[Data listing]

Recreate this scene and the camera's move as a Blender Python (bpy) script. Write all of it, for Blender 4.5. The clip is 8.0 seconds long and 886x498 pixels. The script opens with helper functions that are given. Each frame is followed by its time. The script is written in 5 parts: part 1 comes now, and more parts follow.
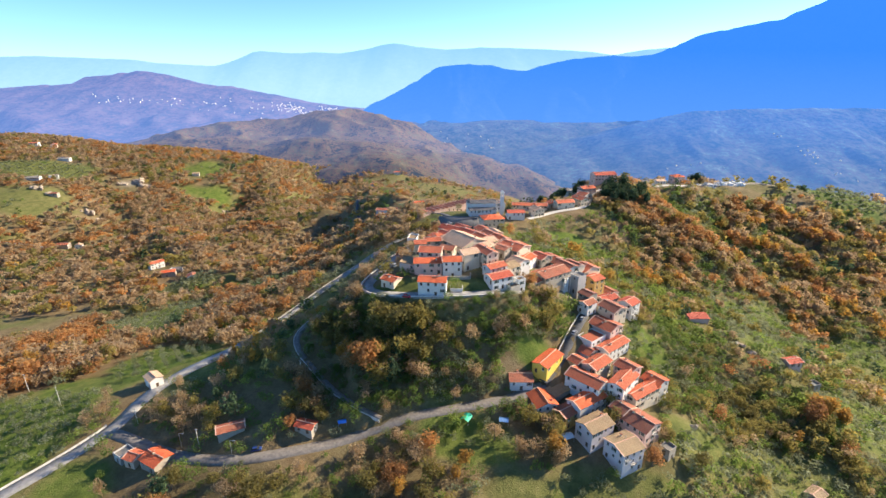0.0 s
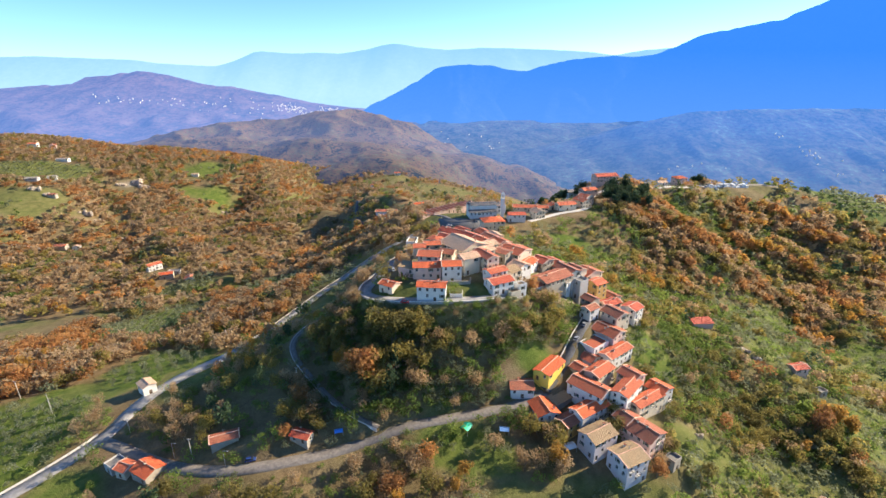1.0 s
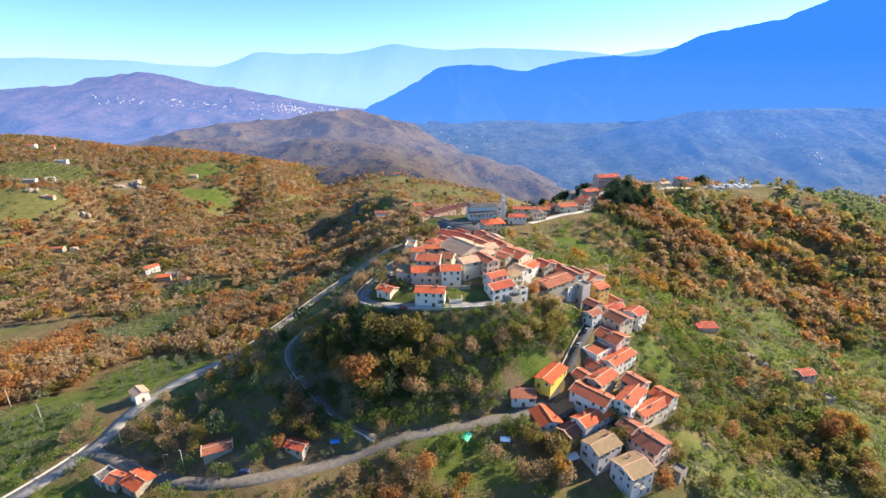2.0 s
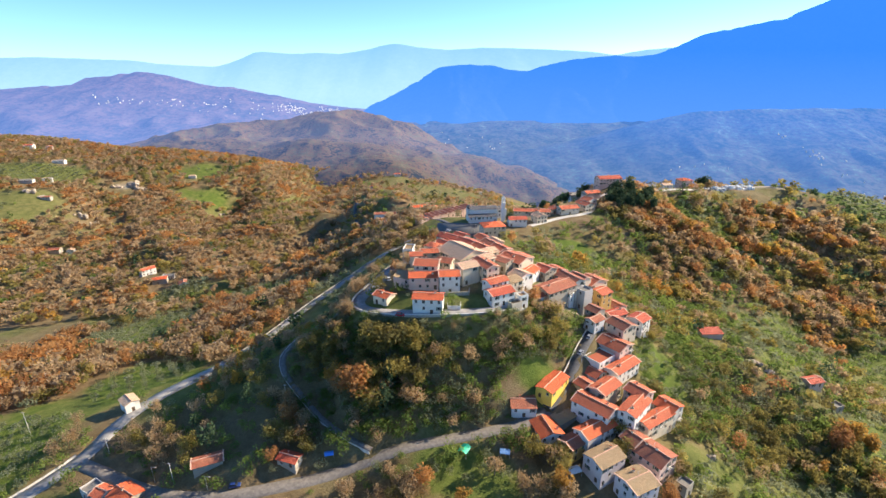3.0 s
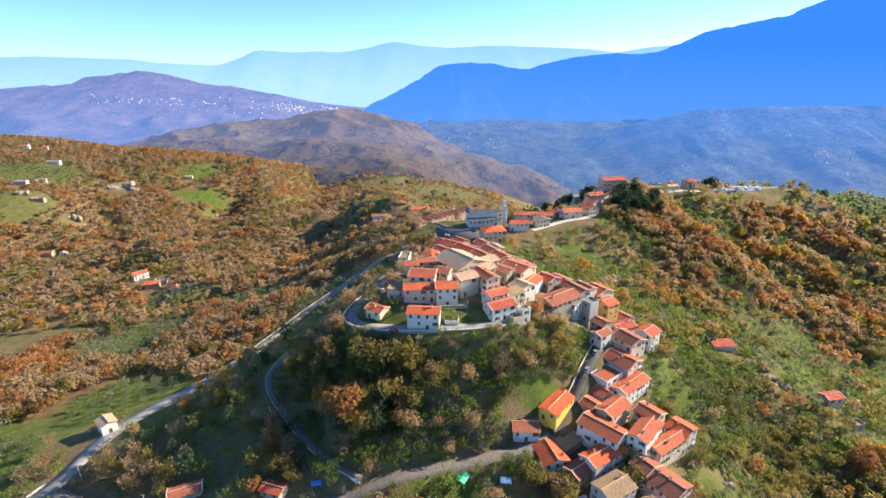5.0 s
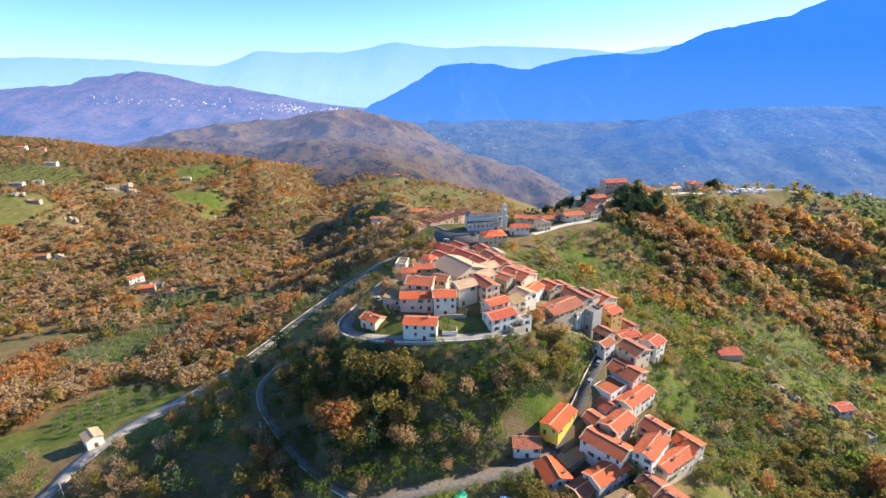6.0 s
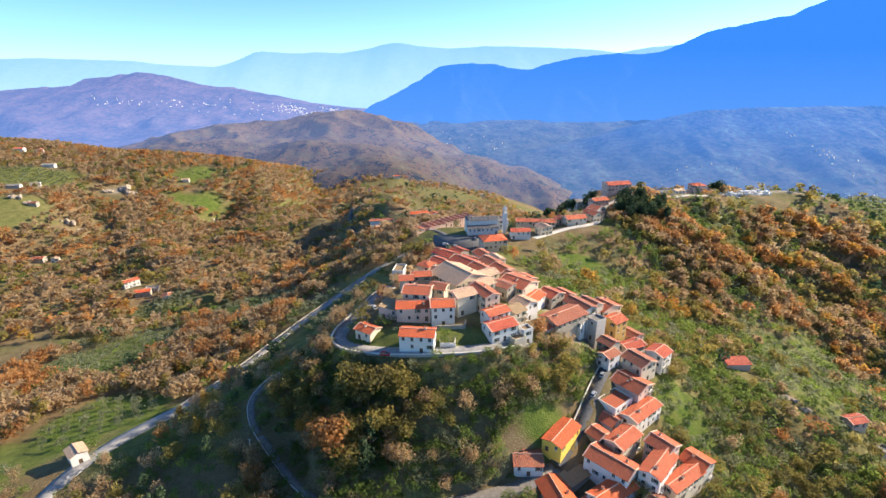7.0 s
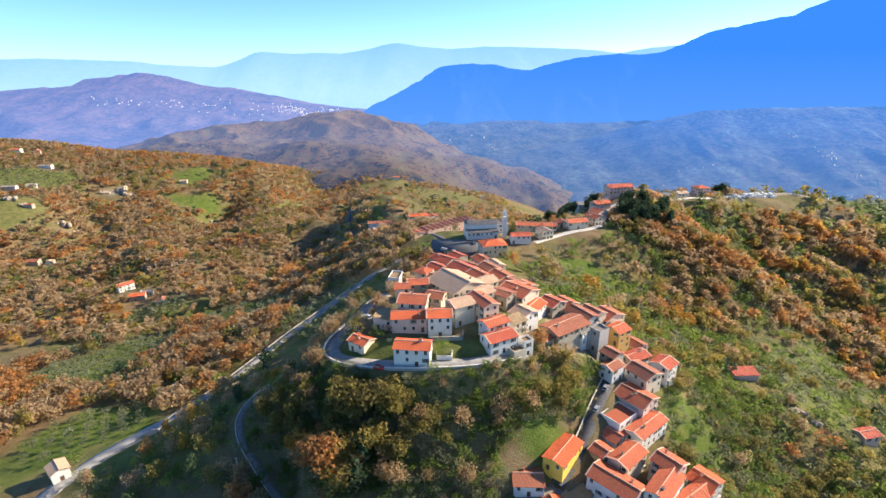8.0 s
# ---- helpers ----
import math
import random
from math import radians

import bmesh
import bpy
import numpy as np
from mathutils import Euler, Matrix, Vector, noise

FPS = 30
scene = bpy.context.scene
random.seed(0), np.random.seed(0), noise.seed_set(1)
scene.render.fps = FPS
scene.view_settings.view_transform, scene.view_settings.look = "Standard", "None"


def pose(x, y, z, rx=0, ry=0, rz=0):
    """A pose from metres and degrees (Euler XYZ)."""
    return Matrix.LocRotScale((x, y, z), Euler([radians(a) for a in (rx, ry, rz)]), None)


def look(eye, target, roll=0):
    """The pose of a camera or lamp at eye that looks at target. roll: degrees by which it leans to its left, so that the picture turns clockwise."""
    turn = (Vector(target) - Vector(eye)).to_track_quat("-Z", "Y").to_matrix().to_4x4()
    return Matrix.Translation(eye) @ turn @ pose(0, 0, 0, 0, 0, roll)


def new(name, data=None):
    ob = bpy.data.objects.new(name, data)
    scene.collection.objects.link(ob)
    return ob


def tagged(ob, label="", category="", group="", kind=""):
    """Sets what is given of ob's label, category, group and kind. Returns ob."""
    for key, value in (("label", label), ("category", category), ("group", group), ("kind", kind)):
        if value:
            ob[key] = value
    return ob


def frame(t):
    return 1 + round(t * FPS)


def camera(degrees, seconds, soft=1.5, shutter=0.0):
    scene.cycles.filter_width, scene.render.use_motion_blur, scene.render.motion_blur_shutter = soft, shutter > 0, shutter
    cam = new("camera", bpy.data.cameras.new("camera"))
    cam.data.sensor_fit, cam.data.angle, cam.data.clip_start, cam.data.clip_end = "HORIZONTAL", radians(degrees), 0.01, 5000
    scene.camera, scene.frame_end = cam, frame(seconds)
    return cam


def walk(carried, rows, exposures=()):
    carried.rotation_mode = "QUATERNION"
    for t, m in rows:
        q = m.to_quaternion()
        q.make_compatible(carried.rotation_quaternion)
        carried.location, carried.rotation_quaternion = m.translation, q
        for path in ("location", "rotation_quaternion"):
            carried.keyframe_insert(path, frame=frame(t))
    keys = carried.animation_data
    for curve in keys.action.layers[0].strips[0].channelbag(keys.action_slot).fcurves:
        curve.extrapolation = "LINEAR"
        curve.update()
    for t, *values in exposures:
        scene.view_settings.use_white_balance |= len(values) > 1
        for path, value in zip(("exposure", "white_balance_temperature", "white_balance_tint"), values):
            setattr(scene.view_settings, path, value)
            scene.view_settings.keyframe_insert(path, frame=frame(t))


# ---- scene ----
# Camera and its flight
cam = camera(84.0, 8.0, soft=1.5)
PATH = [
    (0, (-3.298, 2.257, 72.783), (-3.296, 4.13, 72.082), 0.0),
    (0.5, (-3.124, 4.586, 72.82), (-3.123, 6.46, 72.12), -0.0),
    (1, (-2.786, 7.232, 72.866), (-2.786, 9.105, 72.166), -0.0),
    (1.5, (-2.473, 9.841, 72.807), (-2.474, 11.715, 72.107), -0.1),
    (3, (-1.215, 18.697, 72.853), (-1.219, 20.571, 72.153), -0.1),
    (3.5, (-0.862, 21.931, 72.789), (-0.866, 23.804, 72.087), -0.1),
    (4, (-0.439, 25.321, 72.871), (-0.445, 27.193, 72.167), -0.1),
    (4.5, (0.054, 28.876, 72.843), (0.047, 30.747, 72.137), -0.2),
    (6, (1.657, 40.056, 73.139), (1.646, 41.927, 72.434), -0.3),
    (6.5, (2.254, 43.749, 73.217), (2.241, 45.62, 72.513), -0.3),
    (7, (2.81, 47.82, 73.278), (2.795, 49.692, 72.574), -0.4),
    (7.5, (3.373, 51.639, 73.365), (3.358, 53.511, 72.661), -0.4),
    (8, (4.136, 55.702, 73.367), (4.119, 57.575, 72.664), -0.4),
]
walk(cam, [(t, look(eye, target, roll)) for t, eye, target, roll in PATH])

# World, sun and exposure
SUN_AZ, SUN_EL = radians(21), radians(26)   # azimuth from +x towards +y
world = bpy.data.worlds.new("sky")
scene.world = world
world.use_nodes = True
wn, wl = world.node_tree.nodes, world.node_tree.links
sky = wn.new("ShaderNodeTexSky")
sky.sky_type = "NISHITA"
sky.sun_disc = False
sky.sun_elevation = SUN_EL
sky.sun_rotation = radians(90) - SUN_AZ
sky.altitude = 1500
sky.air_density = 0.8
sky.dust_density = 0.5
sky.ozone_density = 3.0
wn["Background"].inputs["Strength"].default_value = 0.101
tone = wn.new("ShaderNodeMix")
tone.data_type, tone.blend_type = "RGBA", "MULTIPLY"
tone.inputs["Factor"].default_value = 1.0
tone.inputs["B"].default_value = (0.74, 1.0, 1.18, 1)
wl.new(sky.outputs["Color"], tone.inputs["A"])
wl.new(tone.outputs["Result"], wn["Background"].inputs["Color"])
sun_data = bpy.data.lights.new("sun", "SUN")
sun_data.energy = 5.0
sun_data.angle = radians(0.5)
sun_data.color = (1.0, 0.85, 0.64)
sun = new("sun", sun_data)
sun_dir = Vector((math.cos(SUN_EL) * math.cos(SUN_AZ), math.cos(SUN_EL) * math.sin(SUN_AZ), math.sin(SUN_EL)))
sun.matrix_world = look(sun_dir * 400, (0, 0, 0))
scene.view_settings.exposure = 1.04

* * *

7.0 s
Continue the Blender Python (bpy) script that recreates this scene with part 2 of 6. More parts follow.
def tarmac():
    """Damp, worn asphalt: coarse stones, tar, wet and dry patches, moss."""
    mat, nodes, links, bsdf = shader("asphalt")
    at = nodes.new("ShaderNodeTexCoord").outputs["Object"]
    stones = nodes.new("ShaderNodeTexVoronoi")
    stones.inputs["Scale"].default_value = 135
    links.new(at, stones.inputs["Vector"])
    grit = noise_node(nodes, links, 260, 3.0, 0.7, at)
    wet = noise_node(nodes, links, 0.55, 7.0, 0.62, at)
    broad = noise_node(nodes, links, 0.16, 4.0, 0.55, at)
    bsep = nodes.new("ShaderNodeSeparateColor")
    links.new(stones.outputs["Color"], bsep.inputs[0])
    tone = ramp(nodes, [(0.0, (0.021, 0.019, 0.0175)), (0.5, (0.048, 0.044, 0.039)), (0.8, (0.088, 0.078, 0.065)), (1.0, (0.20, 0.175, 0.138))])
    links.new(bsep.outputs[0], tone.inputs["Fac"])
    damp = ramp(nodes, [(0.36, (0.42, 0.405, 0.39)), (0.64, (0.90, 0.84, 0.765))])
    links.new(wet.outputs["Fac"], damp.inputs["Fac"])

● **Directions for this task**
Begin at the line that has "for path in", stop after the line that has "scene.view_settings.use_white_balance |= len(values)", and repeat exactly those lines, nothing more.

● **Worked answer**
        for path in ("location", "rotation_quaternion"):
            carried.keyframe_insert(path, frame=frame(t))
    keys = carried.animation_data
    for curve in keys.action.layers[0].strips[0].channelbag(keys.action_slot).fcurves:
        curve.extrapolation = "LINEAR"
        curve.update()
    for t, *values in exposures:
        scene.view_settings.use_white_balance |= len(values) > 1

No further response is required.